Flashback: Neckstache

One of the funniest outcomes from Movember had to have been in 2012 while I was at SapientNitro. Our agency gave people the power people to design and donate towards a finishing look while our team didn’t shave for the full month. The neckstache was my winning design, a bowtie was a close second.


The Future!

Look at that, Facebook fundraising! It’s like we’re in the future! Don’t worry, all my dumb Movember posts will still remain on this site so you’re not spammed to death, although I’m sure it’d be a nice change of pace from what’s pummeling your news feeds.



In the past 10 years, Movember has blown up in what it does for men’s health beyond prostate cancer. In recent years they’ve promoted suicide prevention and being active as well. Now that the Cubs are done playing, I’ve been dedicating time each day to work out and undo a month of Old Styles and bar food.
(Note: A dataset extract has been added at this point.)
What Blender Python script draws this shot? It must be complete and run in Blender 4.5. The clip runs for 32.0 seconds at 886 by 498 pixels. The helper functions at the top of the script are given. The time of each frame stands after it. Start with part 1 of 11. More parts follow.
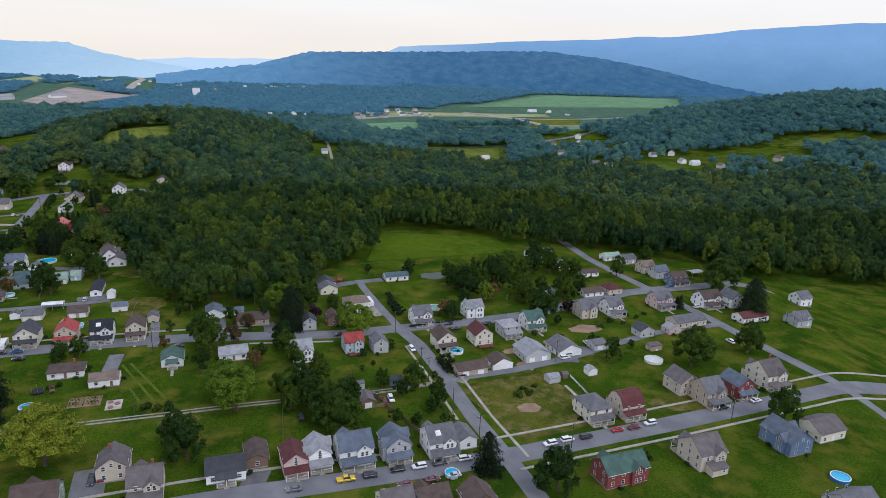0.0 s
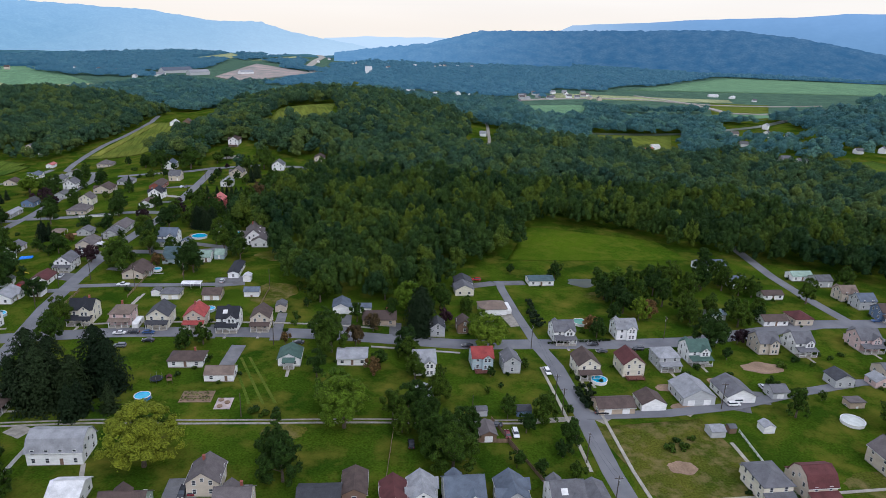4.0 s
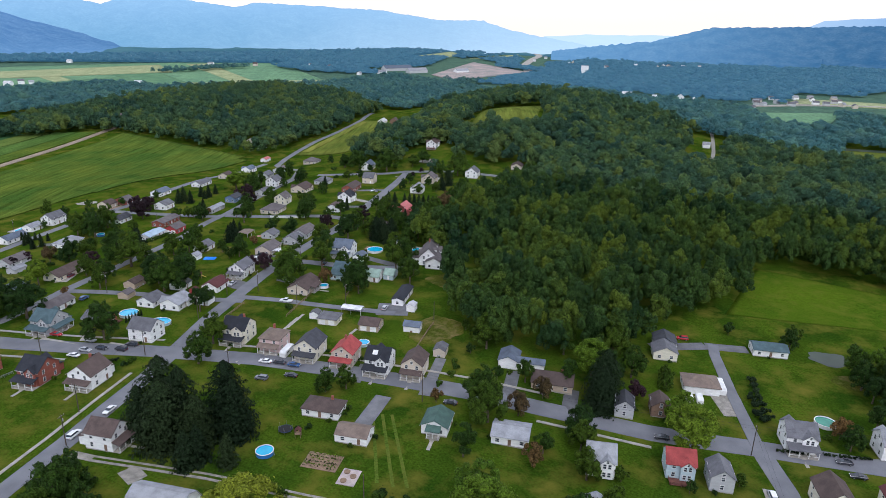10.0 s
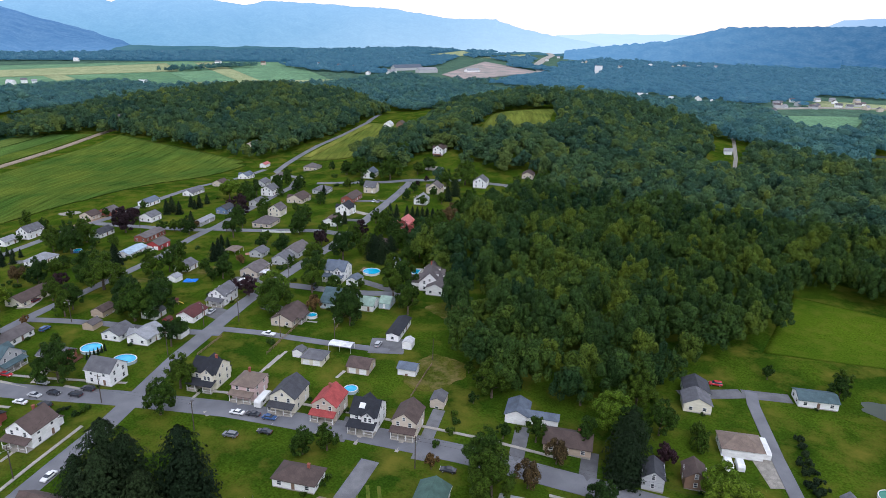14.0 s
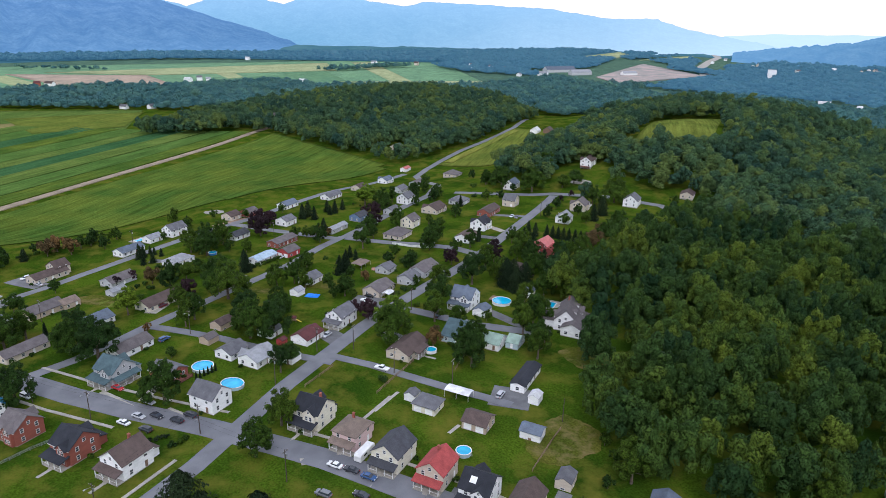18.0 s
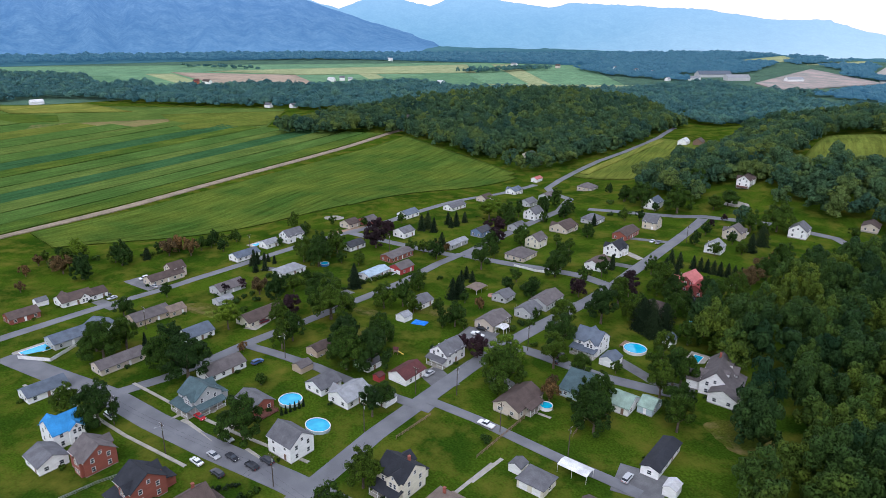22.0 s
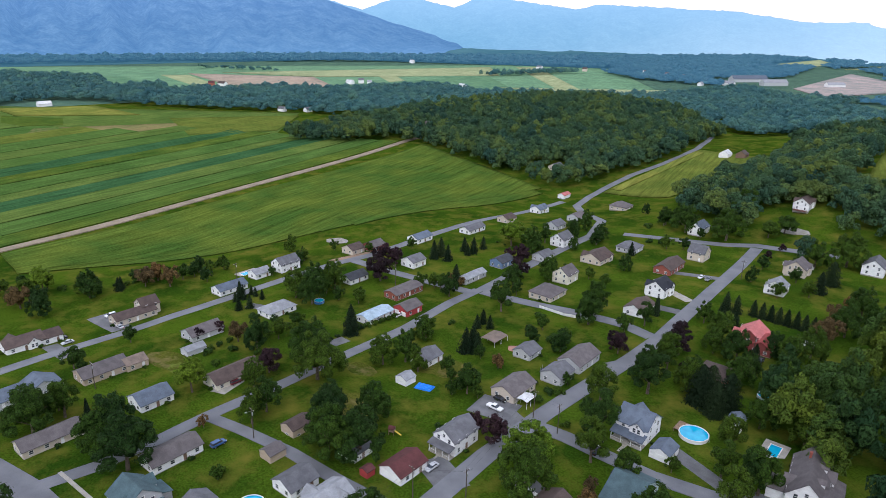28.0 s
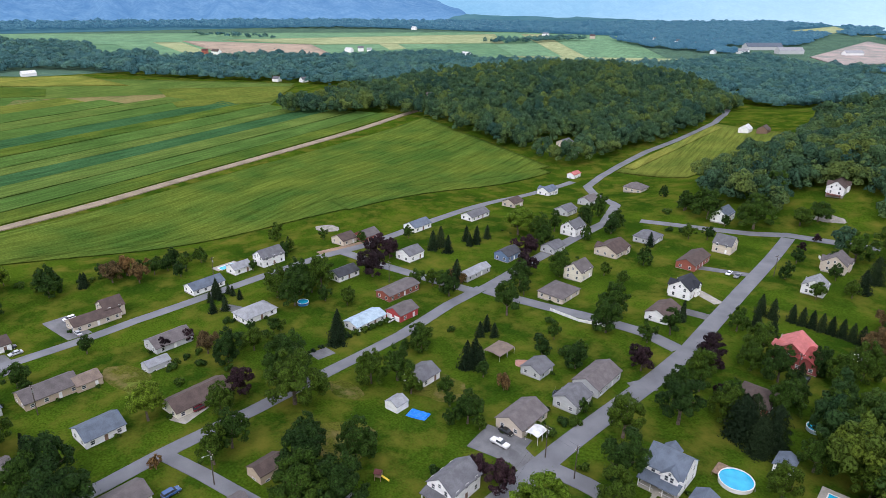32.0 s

Flashback: Coworker Costumes

If anything, Movember has given me the opportunity to shave the beard and dress up as unique things for Halloween. In the case of office costume parties, it’s been easy to dress up as a coworker… multiple times, to much failure.




Whoa, Arrieta

Seems fitting a day after I post the flashback of missing beards that Cubs pitcher Jake Arrieta sports his beard-free look. Isn’t the first time he’s done this, but check the before and after on this guy.


World Champs

Playoff beards are usually good luck. But during the course of this Cubs playoff run in October, my beard went from shaggy to trimmed to missing. Doesn’t matter, because the Cubs won the %@#! World Series.


New Routine

In the past year I realized the wonderment of beard oil. I wear it daily. I highly recommend it. But this morning I almost slathered it on my hairless face and it brought a tear to my eye.